PAMELA, A LOVE STORY

PAMELA, A LOVE STORY

(director: Ryan White; cinematographers: David Paul Jacobson, Dominique Hessert-Owens; editors: Asako Ushio, Berenice Chávez; music: Blake Neely; cast: Pamela Anderson, Gregory Butler; Runtime: 112; MPAA Rating: NR; producers: Jessica Hargrave/Julia Nottingham/Brandon Thomas Lee; Netflix; 2023-UK/USA)

“A well-done low-key documentary on the sexpot former Baywatch star Pamela Anderson.”

Reviewed by Dennis Schwartz

Ryan White (“Good Night Oppy”/”Assassins”) directs a well-done low-key documentary on the sexpot former Baywatch star Pamela Anderson, who turns out to be a likeable, smart and authentic person. Since I only heard about her from publicity stories and the hatred liberals seem to have for her, I was surprised this intimate portrait of her shows her in a different light.

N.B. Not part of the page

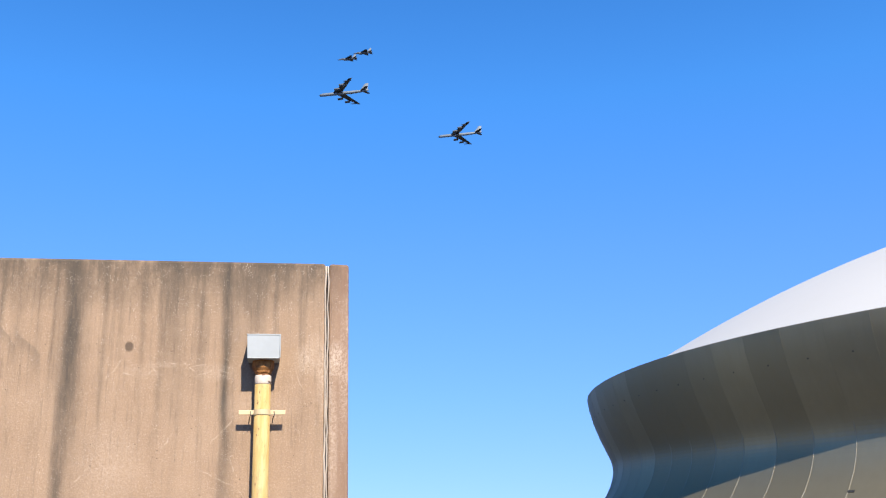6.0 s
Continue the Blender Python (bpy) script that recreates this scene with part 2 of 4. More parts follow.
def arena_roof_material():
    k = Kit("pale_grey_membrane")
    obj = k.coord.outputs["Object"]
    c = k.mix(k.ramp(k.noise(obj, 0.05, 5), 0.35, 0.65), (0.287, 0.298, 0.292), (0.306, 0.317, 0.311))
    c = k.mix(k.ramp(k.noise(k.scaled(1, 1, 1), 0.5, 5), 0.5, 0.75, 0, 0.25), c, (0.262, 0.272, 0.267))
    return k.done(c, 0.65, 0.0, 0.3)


def panel_white_material():
    k = Kit("white_panel")
    own = k.own()
    c = k.mix(own, (0.300, 0.318, 0.308), (0.322, 0.341, 0.330))
    c = k.mix(k.ramp(k.noise(k.scaled(0.4, 0.4, 0.05), 2, 5), 0.45, 0.75, 0, 0.35), c, (0.29, 0.30, 0.295))
    return k.done(c, 0.5, 0.0, 0.4)


def glass_material(name, tint, rough=0.06, coat=0.0):
    k = Kit(name)
    own = k.own()
    c = k.mix(own, tint, [v * 1.5 for v in tint])
    k.bump(k.noise(k.coord.outputs["Object"], 0.9, 2), 0.02, 0.08)
    return k.done(c, rough, coat, 1.0)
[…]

The 50-something celebrity (with two adult sons) is interviewed at her beach house in Canada, where she’s relaxed, wears no makeup and freely talks about her life, her career and the media, and her activism in PETA. The film uses her diaries, her home videos and asks her questions about the sex tape of her made by ex-hubby Tommy Lee (the father of her sons)–one of many ex husbands (all mistakes), and has her tell about her bad relationship with her mother and her abuse and rape as a child she had to overcome.

She became an actress after first discovered on a jumbotron camera at a football game, which was followed by a Playboy cover, and then her ascent to global fame on TV’s Baywatch, her marriage on the beach to Mötley Crüe drummer Tommy Lee after knowing each other for only four days. Which gave rise to the unsolved theft of their honeymoon sex tape (which made its way into the public). It ends on her recent starring role as Roxie Hart in the Broadway musical Chicago, which she is set to do for two months.

The questions asked are all softball ones with no follow-ups, and it covers lightweight stuff you can read about in the tabloids or find on social media. But we can plainly see she turns out to be a person of some substance, and the film was an easy watch.